For instance, Dropbox had released “Paper” back in 2016, and constantly improved creative collaboration features and file support since then. Last September, Adobe started to commercialize its “Spark” offering for brand presentation while, backed in the enterprise via its Adobe Experience Manager (AEM), it continues to implement its Creative Cloud vision of the one-stop brand and marketing solution (albeit slowly). Google on the other hand just added commenting features for Microsoft Office docs, PDF and also images.
DAM vendors seeking their success in creative collaboration and operations management will face a destructive clash with the file sharing tools.
In my opinion, DAM vendors seeking their success in creative collaboration and operations management will face a destructive clash with the file sharing tools. Not a strategy I’d recommend unless one can strategically complement a larger vendor in web CMS, product information management (PIM) or ecommerce with tightly integrated work in progress capabilities for files.
Back To Roots (But Not The Files)
I’m a strong believer that one should use the strengths of superior competitors to one’s own advantage, and focus on one’s own core competencies.
Hence, independent DAM software vendors should not try to compete with file sharing tools in creative collaboration and operations. Refraining from doing so will relieve us from spending thousands of men-hours for features such as file synchronization, creative review & approval management, brand resource portal building which all needs to be super-easy to use by marketeers and their clientele (notably always on on all devices).
Instead, let’s integrate all these bespoke features that we get “for free” from the file sharing tool vendors. Have us then revisit our own DAM software core strength which I believe is being the one-stop inventory for master content, managed using powerful metadata capabilities.
Consider also extending the traditional scope on files stored in the DAM system to files that are stored anywhere and remotely. Ideally, also add capabilities for defining “virtual content” types which are file-less and for which you define data structure based on your purpose. For instance, you now no longer have to draw that line between product images managed in the DAM and anything else in the PIM system which bedevils so many solutions.
If all this gets built into a system which is highly scalable and designed API first, then we end up having a backend content system which can plug into a chain of other business systems so that it can route any type content to the points of consumption without losing track of it — addressing the key problem of yesterday, today and tomorrow.
Tragedies and Opportunities
Granted, “metadata,” “structured data,” “information architecture” and “backend system” doesn’t sound very attractive when selling to marketing people.
But I’m sure it’s only a matter of a little time before not just large enterprises, but also smaller companies will spend serious thought on how the ever-increasing amount of decentrally stored content can reach the ever more dispersed and remote points of consumption. When doing so, these companies will understand that it needs a well designed content and metadata structure at the core, without which artificial intelligence or automation will remain buzzwords at best.

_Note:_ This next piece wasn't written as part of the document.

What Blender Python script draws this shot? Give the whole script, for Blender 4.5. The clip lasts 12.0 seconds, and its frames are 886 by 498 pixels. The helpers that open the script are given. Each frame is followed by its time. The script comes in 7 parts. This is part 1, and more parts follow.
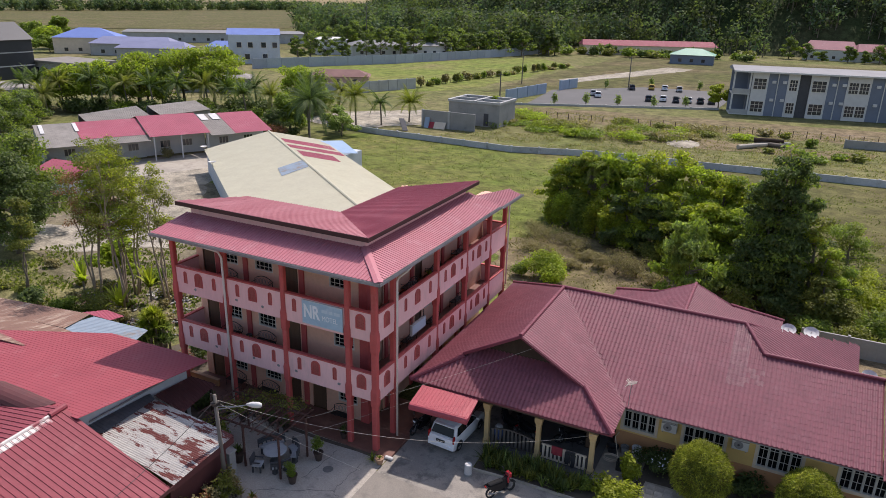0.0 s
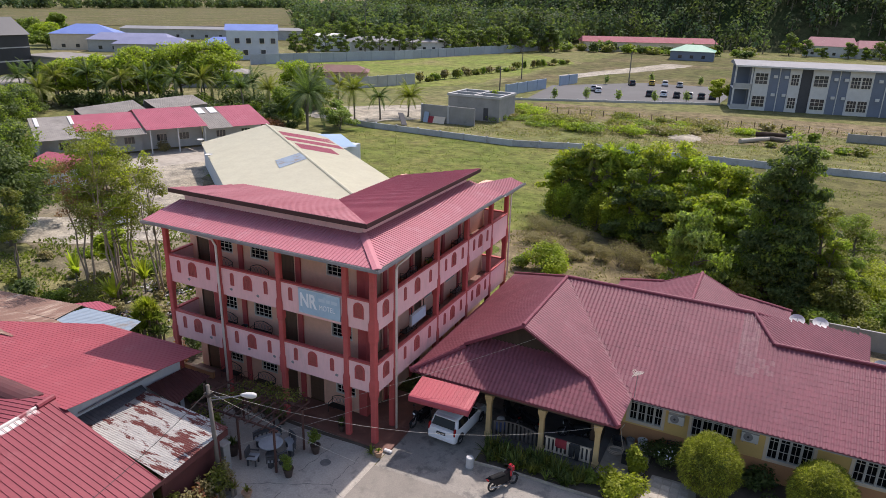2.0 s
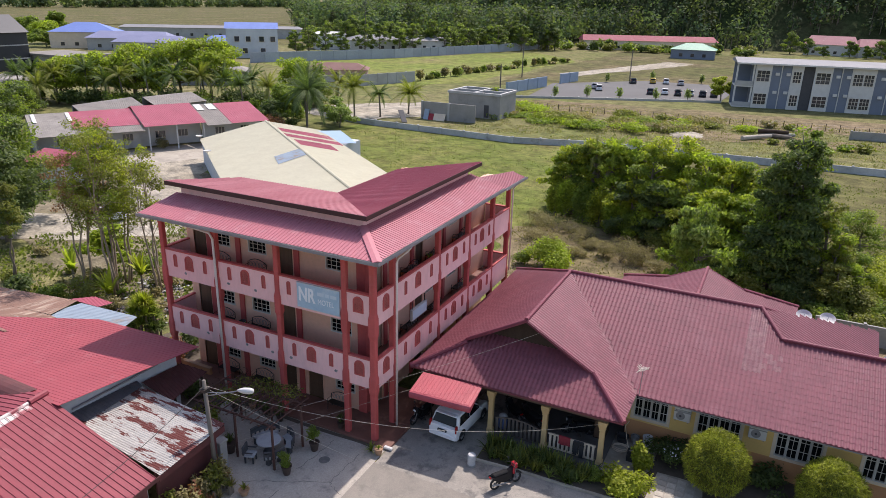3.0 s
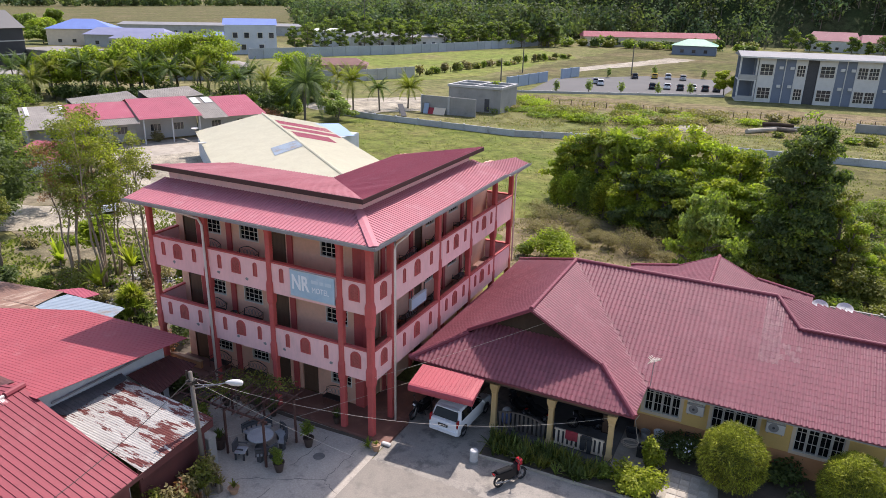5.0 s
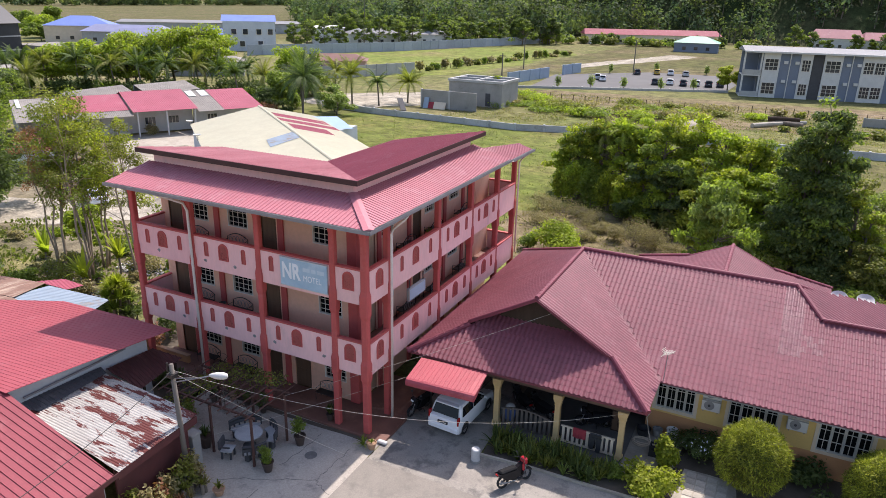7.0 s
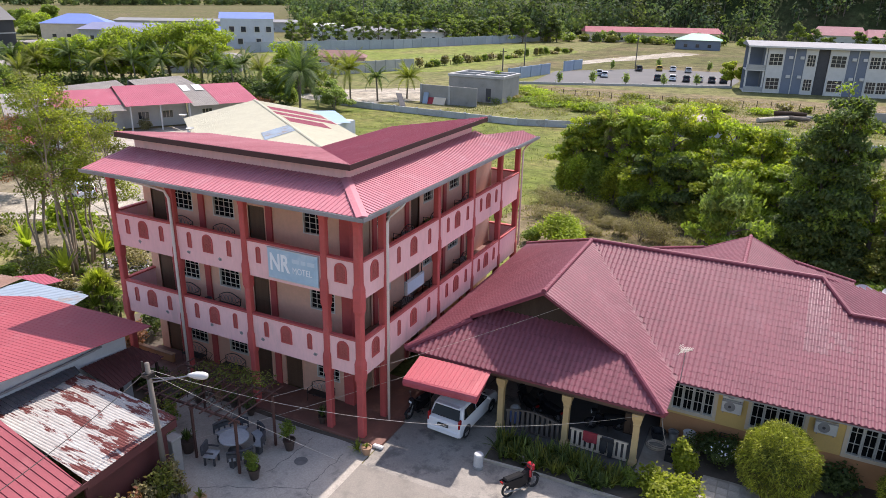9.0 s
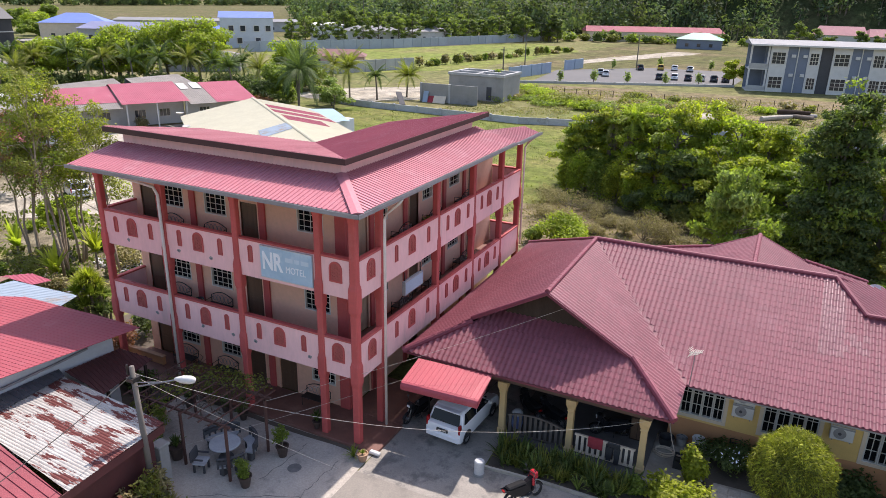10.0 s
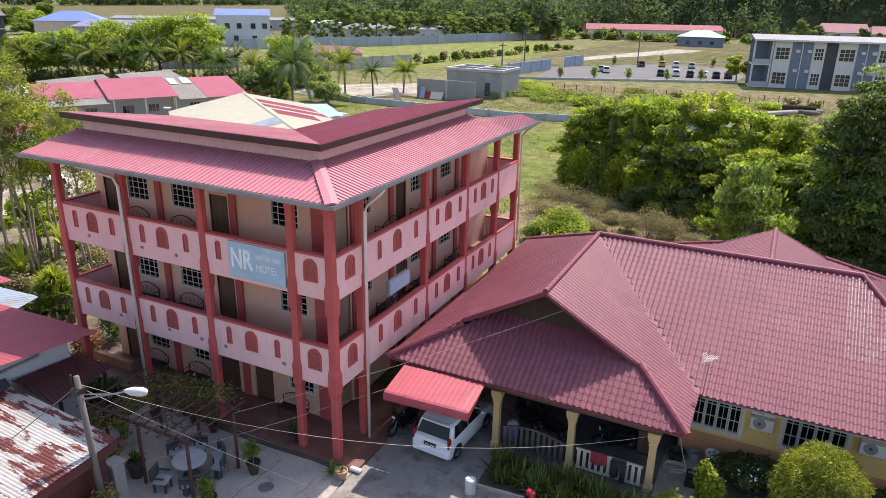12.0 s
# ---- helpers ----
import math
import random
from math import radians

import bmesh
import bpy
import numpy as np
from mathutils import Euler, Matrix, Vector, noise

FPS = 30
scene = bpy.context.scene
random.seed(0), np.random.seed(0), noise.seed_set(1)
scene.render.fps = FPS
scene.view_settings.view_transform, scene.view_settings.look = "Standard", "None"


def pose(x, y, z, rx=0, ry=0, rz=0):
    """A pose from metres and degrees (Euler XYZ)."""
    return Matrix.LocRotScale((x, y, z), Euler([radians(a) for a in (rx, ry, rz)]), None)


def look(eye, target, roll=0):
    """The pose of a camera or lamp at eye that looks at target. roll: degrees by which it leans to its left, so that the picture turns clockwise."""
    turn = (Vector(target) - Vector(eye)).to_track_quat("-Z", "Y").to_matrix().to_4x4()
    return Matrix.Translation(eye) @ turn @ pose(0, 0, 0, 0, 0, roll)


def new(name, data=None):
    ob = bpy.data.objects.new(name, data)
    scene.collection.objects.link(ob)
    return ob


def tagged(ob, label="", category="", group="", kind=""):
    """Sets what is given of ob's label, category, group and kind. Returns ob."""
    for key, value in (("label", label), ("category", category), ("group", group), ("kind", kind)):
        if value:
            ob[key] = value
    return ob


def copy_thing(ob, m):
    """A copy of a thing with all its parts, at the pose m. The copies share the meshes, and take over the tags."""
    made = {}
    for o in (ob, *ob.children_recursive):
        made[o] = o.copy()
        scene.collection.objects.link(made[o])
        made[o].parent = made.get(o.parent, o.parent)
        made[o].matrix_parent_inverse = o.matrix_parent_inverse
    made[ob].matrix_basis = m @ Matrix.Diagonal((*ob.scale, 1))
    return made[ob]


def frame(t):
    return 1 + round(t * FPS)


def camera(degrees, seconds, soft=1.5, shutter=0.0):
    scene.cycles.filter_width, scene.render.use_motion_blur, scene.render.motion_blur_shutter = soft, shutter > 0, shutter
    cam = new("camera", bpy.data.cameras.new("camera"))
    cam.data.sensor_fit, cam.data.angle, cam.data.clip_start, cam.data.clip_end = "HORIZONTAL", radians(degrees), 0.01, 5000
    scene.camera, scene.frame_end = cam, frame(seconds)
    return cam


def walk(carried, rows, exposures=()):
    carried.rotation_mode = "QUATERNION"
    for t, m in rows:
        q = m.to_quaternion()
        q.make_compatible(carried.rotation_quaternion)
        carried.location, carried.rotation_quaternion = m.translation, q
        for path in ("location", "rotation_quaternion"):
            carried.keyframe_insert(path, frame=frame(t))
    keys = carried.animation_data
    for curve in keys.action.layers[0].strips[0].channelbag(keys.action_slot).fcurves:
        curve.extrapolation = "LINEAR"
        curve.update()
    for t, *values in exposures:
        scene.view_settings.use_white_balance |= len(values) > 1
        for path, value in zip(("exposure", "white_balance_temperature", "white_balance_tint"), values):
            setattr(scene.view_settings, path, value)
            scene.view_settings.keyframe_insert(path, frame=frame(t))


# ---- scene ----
cam = camera(65.4, 12.0, soft=0.58)
PATH = [
    (0, (16.979, -26.945, 23.21), (16.15, -25.255, 22.535), 1.4),
    (0.5, (16.897, -26.783, 22.958), (16.069, -25.093, 22.28), 1.4),
    (1, (16.833, -26.616, 22.729), (16.005, -24.927, 22.051), 1.4),
    (1.5, (16.712, -26.444, 22.509), (15.885, -24.754, 21.831), 1.4),
    (2, (16.578, -26.266, 22.293), (15.752, -24.576, 21.614), 1.4),
    (2.5, (16.463, -26.053, 22.042), (15.636, -24.363, 21.364), 1.4),
    (3, (16.292, -25.81, 21.749), (15.466, -24.12, 21.069), 1.4),
    (5, (15.681, -24.558, 20.536), (14.855, -22.869, 19.854), 1.3),
    (5.5, (15.509, -24.236, 20.223), (14.683, -22.547, 19.542), 1.3),
    (6, (15.343, -23.906, 19.908), (14.517, -22.217, 19.227), 1.3),
    (6.5, (15.178, -23.478, 19.59), (14.351, -21.79, 18.907), 1.3),
    (7, (14.995, -23.074, 19.262), (14.168, -21.385, 18.58), 1.3),
    (9, (14.171, -21.344, 18.103), (13.344, -19.656, 17.422), 1.2),
    (9.5, (13.957, -20.875, 17.871), (13.129, -19.187, 17.19), 1.2),
    (10, (13.751, -20.399, 17.642), (12.923, -18.711, 16.962), 1.2),
    (10.5, (13.57, -19.869, 17.387), (12.741, -18.18, 16.706), 1.1),
    (11, (13.414, -19.308, 17.12), (12.586, -17.619, 16.44), 1.1),
    (11.5, (13.275, -18.689, 16.817), (12.445, -17.001, 16.137), 1.1),
    (12, (13.118, -18.01, 16.602), (12.289, -16.322, 15.922), 1.1),
]
walk(cam, [(t, look(eye, target, roll)) for t, eye, target, roll in PATH],
     exposures=[(0, 0.25, 6590, 18), (2.5, 0.43, 6590, 18), (6, 0.73, 6590, 18), (9, 0.8, 6590, 18), (12, 0.88, 6590, 18)])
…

Dropbox and other file sharing tools have surpassed DAMs through their creative collaboration and creative operations management offerings. In my opinion, the file sharing tools already own the DAM industry while most players don’t even realize it yet.
So essentially, there is likely a good amount of tragedies foreseeable to our industry while there is equally a good amount of opportunities for being at the forefront of exciting new times in critical content management.